После двух томительных дней суда был объявлен приговор: мы были приговорены «к лишению всех прав состояния и ссылке на поселение в Сибирь».
Глава IV
Мысль о том, что я буду выслана в Сибирь, не пугала меня. Желание уйти из этих ненавистных стен было так велико, что я была бы рада уйти не только в ссылку, но хотя бы в самый ад. Но проходили день за днем, месяц за месяцем, а мы все еще оставались в Одесской тюрьме. На все наши протесты и настойчивые требования отправки тюремная администрация отвечала одно:
— Относительно вас и ваших товарищей мы ждем специальных распоряжений из Петербурга.
Чувство злобы наполняло мою душу, и я не могла говорить спокойно с администрацией.
Противоречивые слухи о войне с Японией стали достигать наших камер. С каждой победой японцев администрация все более ослабляла суровую дисциплину. Терпя поражения, правительство начинало трепетать не только перед внешним, но и перед внутренним врагом. Ослабление тюремного режима, купленное ценой гибели тысяч русского народа, павших в битве, делало нашу жизнь немного легче. Надежда, что японцы помогут нам освободиться от деспотического правительства, давала нам новые силы терпеть и ждать.
В июле 1904 года министр внутренних дел Плеве, этот столп реакции, хваставшийся, что он «очистит Россию от революции», был убит бомбой, брошенной в его карету Егором Сазоновым, членом боевой организации партии социалистов-революционеров. Эту радостную весть к нам в тюрьму принесла сама администрация. Не только народ, но даже и подчиненные ненавидели его. Назначение Святополк-Мирского министром внутренних дел положило конец — правда, на короткое время — репрессиям, которым подвергались политические.[145]
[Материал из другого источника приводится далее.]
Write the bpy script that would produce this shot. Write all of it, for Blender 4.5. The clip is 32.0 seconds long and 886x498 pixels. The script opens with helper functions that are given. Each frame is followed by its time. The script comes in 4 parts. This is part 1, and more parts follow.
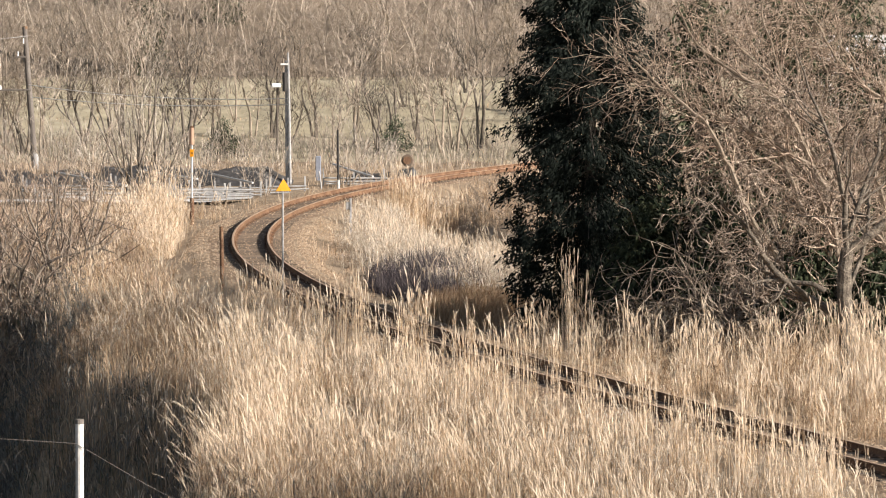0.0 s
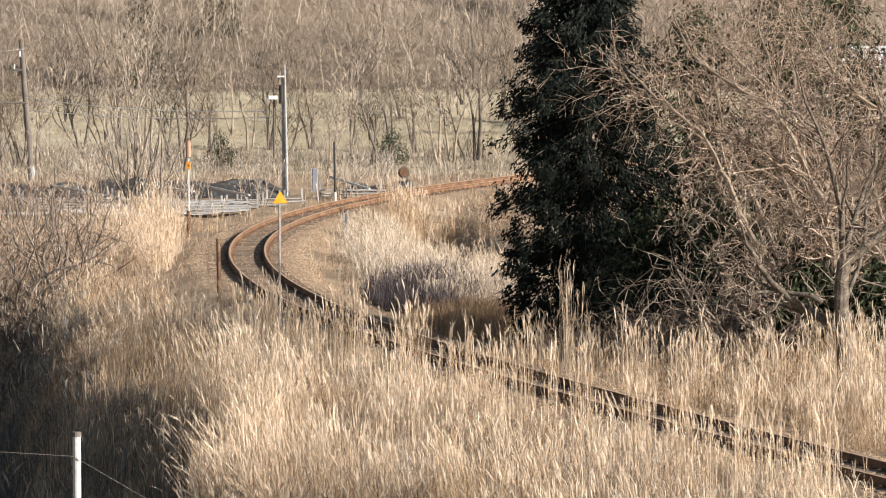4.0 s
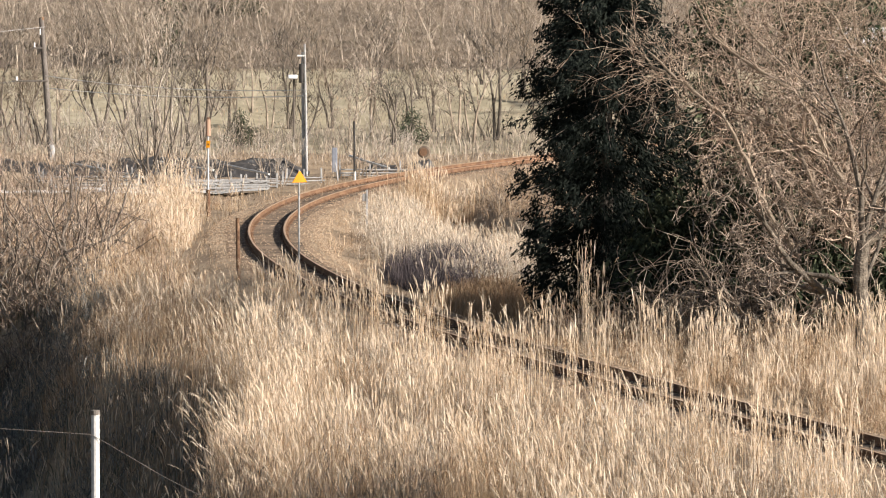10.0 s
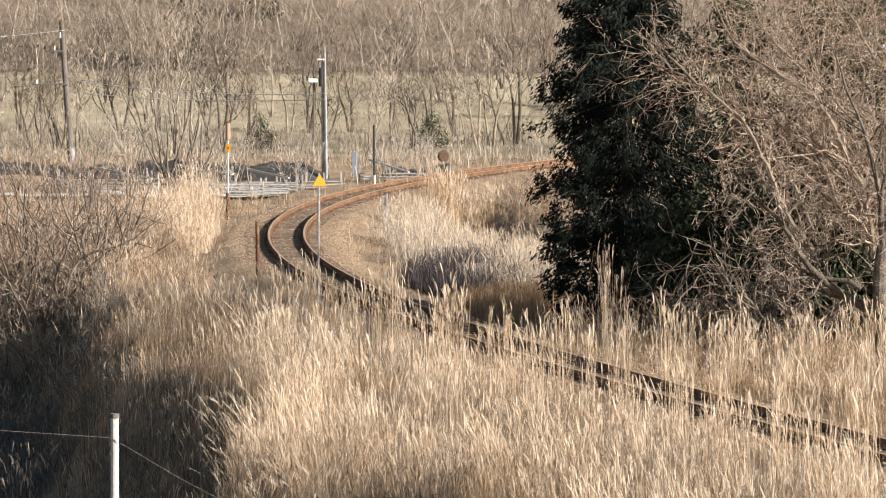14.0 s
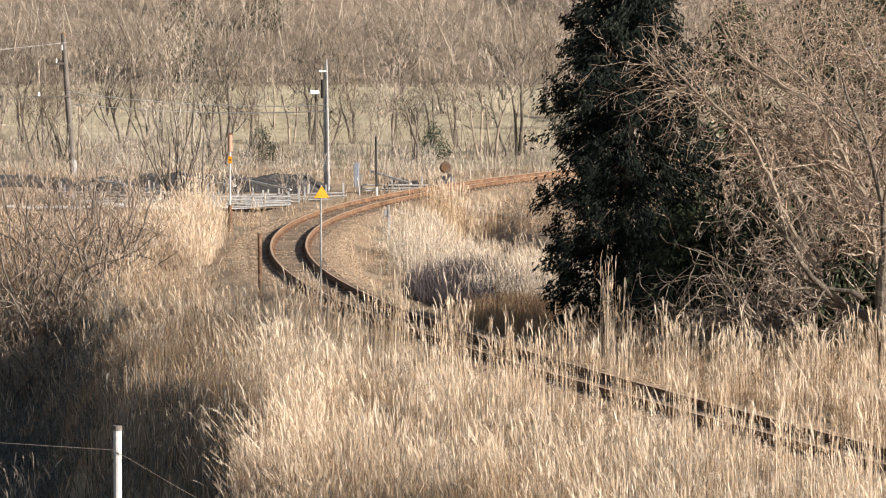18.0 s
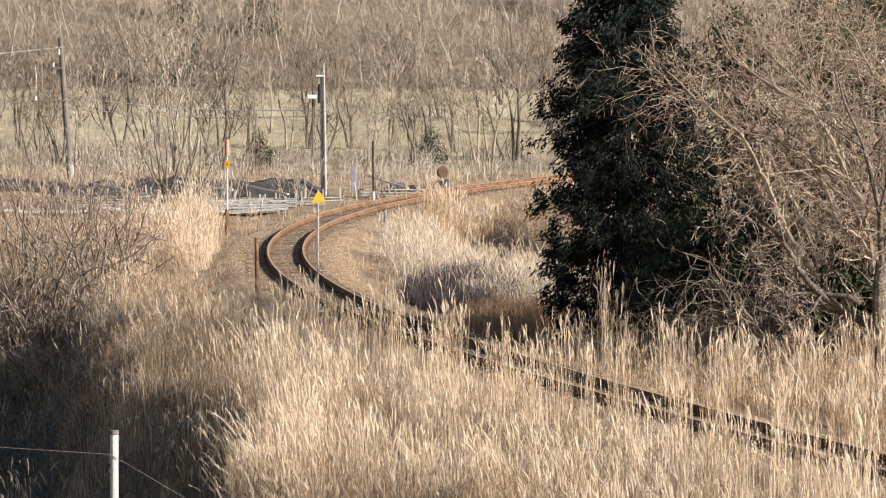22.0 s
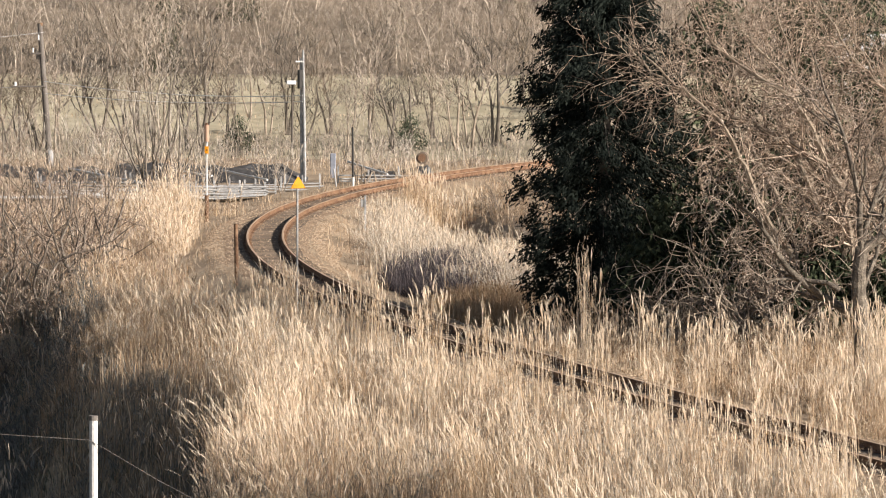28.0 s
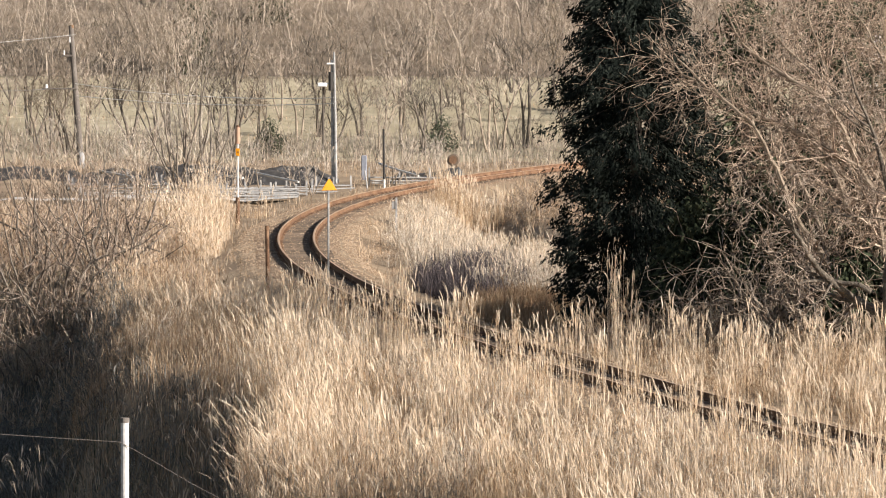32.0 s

Вскоре после убийства Плеве мои товарищи и я неожиданно были назначены в партию, которая должна была быть отправлена в Восточную Сибирь. Раньше, чем выйти из тюрьмы, мы узнали, что значит быть лишенными всех прав состояния. Нас вызвали в контору и велели переодеться в арестантскую одежду. Эта одежда меняла человека до неузнаваемости. Когда нас привели назад в камеры, товарищи не могли нас узнать. Я сама испугалась своего вида, когда в первый раз увидела себя в зеркале в этом костюме. В этом было что-то страшно унизительное.
Я ходила по камере, с трудом переставляя ноги в огромных, отвратительных котах. И чувство ненависти к угнетателям росло в моей душе.
На следующее утро моих товарищей и меня выстроили с партией уголовных, осужденных в ссылку в Сибирь за грабежи и убийства, и по четыре в ряд мы пошли по середине грязной дороги к вокзалу.
В последний раз я взглянула на большой город, куда я пришла искать знания и счастья.
«Прощай, родная сторона»… — запели уголовные хором, когда тронулся поезд. Печальная мелодия этой песни, которой аккомпанировал звон цепей, произвела на меня неизгладимое впечатление.